(Source material):
* * * *

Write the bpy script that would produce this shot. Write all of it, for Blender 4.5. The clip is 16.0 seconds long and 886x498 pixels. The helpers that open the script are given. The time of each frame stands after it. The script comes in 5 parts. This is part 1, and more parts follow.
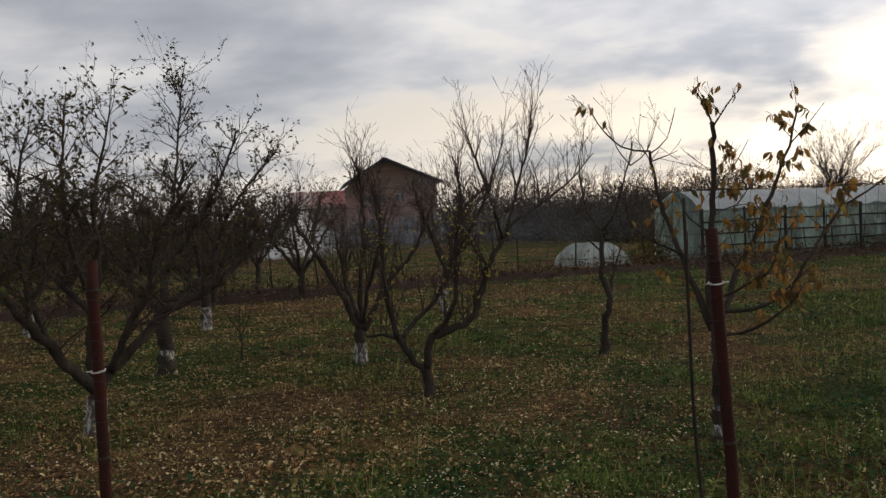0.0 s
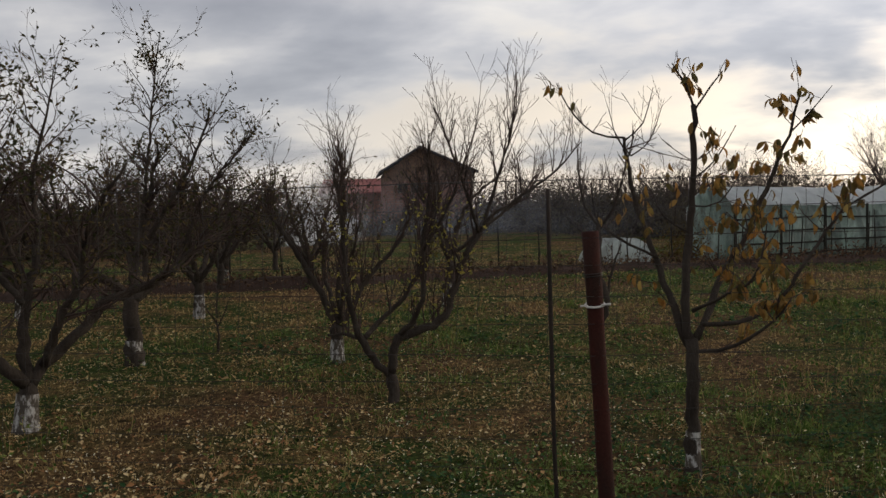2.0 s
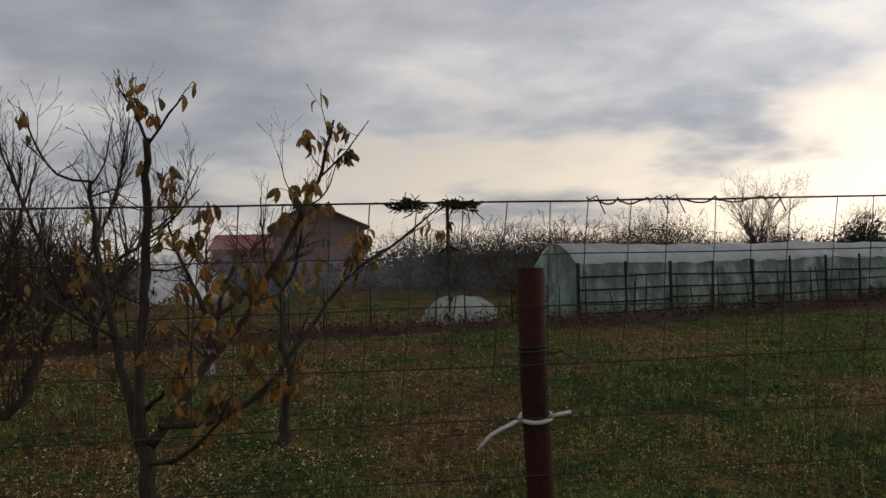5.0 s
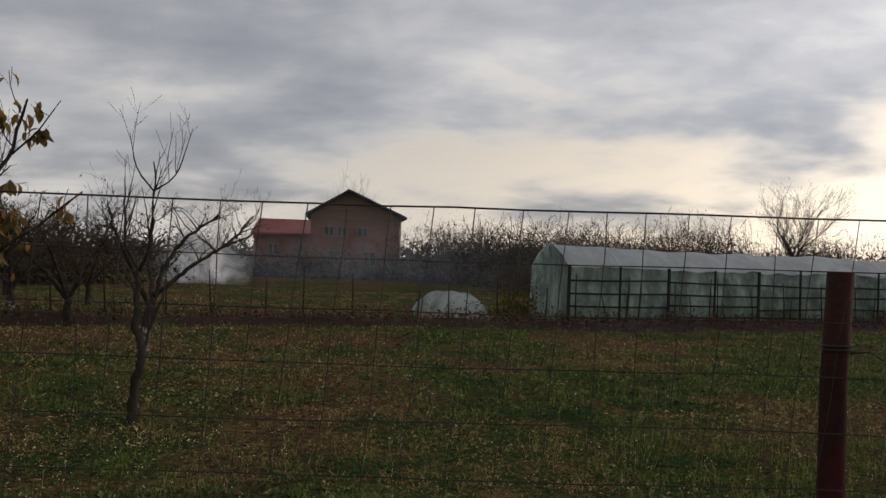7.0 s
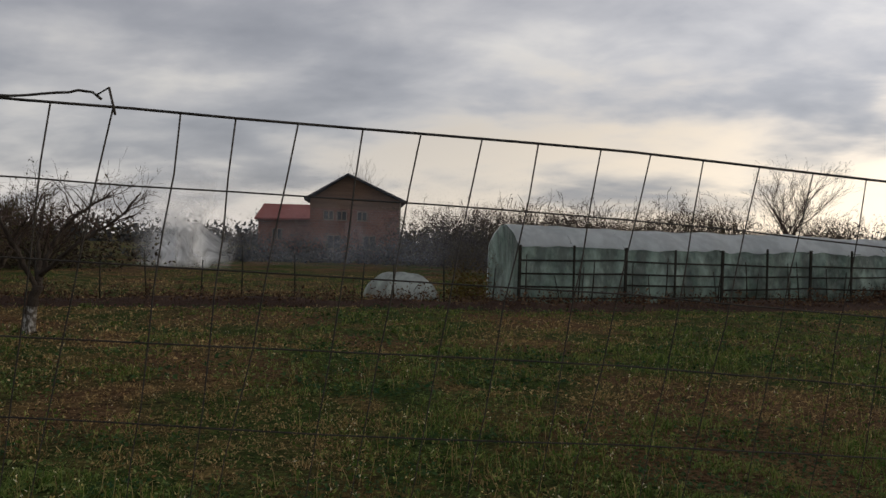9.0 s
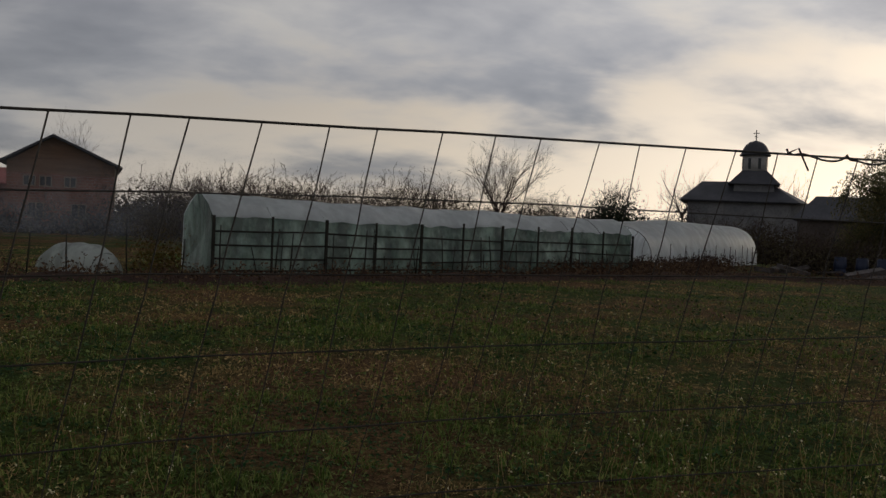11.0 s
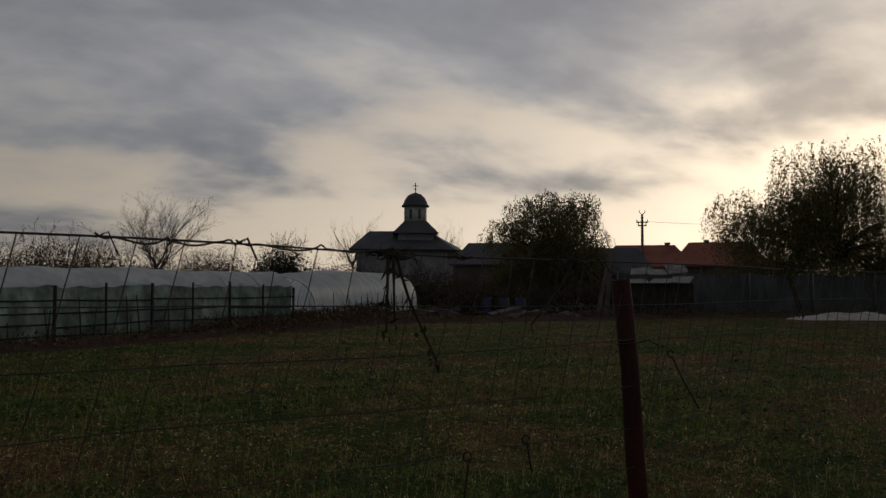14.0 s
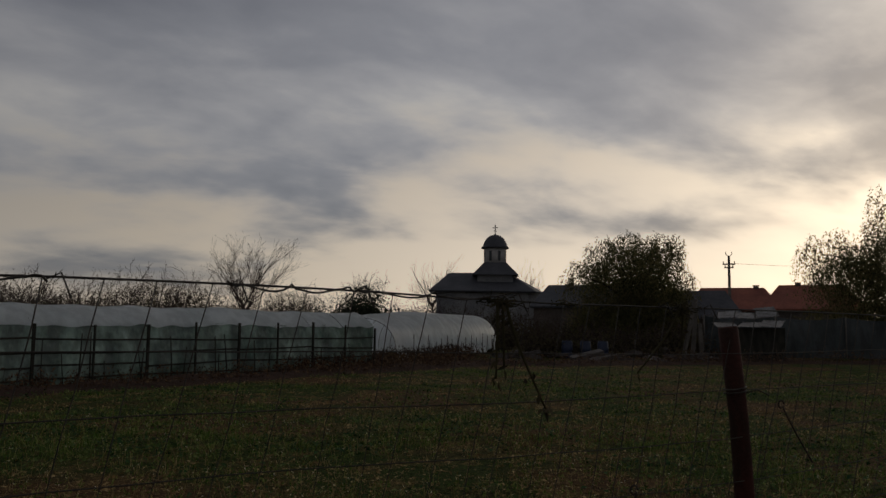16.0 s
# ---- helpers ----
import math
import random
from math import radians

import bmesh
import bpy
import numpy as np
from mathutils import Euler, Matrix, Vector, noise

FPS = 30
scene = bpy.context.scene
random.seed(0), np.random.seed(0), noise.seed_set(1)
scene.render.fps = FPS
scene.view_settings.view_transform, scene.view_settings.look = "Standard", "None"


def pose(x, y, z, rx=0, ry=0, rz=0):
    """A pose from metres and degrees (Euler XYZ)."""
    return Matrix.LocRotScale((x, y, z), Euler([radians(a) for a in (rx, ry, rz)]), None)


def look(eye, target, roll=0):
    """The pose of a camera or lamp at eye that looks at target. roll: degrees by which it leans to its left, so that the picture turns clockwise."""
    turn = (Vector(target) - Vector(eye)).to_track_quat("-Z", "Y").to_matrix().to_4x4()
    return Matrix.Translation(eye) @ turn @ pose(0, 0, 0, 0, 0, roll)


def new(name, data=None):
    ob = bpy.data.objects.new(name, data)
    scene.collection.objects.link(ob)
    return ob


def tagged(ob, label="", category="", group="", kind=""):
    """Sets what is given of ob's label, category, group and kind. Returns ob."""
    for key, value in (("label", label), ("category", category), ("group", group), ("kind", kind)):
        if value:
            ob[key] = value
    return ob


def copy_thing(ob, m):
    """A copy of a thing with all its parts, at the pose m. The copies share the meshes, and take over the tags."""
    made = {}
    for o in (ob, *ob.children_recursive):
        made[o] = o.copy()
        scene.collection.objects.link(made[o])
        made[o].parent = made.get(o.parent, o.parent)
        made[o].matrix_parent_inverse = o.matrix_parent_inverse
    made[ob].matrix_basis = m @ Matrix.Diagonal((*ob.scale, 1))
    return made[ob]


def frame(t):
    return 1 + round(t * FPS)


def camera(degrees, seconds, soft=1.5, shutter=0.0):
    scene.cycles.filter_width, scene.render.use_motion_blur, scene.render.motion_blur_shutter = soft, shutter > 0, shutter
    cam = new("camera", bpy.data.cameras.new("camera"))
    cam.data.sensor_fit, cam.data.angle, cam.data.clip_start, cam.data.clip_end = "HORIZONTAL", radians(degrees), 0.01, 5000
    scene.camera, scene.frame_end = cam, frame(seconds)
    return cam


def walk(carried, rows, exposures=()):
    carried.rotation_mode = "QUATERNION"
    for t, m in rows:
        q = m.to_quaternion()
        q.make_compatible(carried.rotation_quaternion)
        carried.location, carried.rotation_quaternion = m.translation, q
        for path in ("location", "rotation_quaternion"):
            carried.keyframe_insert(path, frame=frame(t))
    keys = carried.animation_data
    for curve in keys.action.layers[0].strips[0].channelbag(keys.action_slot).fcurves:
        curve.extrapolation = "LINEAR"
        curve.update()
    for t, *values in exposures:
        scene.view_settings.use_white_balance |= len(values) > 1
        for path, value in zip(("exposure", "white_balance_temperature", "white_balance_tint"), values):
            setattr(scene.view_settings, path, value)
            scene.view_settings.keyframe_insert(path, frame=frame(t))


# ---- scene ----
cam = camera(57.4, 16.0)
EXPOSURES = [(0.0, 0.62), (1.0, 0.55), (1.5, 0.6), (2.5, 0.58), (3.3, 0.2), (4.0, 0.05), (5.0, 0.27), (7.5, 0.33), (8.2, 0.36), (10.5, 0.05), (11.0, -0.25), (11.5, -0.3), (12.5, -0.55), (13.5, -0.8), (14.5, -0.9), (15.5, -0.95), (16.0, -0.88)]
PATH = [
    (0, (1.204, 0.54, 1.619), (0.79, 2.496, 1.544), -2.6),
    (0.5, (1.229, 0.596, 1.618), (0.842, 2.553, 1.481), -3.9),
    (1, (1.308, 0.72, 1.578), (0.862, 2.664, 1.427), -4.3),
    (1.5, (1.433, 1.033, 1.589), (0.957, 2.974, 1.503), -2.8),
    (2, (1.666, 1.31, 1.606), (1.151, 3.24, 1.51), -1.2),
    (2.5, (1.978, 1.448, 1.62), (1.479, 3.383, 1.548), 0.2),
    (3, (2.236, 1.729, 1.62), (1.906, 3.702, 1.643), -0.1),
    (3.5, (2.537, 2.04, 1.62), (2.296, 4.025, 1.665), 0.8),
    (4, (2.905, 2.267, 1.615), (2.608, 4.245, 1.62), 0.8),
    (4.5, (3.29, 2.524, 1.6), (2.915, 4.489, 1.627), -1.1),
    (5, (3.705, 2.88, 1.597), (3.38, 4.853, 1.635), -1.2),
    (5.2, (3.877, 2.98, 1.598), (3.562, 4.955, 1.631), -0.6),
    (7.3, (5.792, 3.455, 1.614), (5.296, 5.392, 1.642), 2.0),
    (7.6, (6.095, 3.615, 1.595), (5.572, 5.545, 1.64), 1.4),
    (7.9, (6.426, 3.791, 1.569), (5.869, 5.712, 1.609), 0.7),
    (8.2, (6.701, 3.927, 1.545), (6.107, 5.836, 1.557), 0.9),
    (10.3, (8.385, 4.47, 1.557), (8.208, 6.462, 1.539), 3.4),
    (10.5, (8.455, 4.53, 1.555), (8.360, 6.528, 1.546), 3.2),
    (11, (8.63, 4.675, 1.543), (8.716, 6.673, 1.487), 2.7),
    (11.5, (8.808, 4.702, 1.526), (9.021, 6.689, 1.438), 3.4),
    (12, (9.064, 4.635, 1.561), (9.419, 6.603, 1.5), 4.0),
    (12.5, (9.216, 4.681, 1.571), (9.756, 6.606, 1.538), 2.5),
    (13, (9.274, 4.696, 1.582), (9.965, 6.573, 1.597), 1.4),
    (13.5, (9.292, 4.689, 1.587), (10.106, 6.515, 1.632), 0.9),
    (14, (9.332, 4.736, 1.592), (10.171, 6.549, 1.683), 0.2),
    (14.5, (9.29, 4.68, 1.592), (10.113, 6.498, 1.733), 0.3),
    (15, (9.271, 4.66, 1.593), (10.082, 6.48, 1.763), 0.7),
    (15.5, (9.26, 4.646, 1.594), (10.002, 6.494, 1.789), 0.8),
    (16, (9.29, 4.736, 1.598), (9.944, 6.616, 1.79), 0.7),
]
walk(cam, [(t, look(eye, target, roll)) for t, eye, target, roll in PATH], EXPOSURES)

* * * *

(Task statement):
Return only the lines running from the top of the data to the line that holds "import numpy as np". Include both of those lines, but skip the pictures.

(Written solution):
Write the bpy script that would produce this shot. Write all of it, for Blender 4.5. The clip is 16.0 seconds long and 886x498 pixels. The helpers that open the script are given. The time of each frame stands after it. The script comes in 5 parts. This is part 1, and more parts follow.
0.0 s
2.0 s
5.0 s
7.0 s
9.0 s
11.0 s
14.0 s
16.0 s
# ---- helpers ----
import math
import random
from math import radians

import bmesh
import bpy
import numpy as np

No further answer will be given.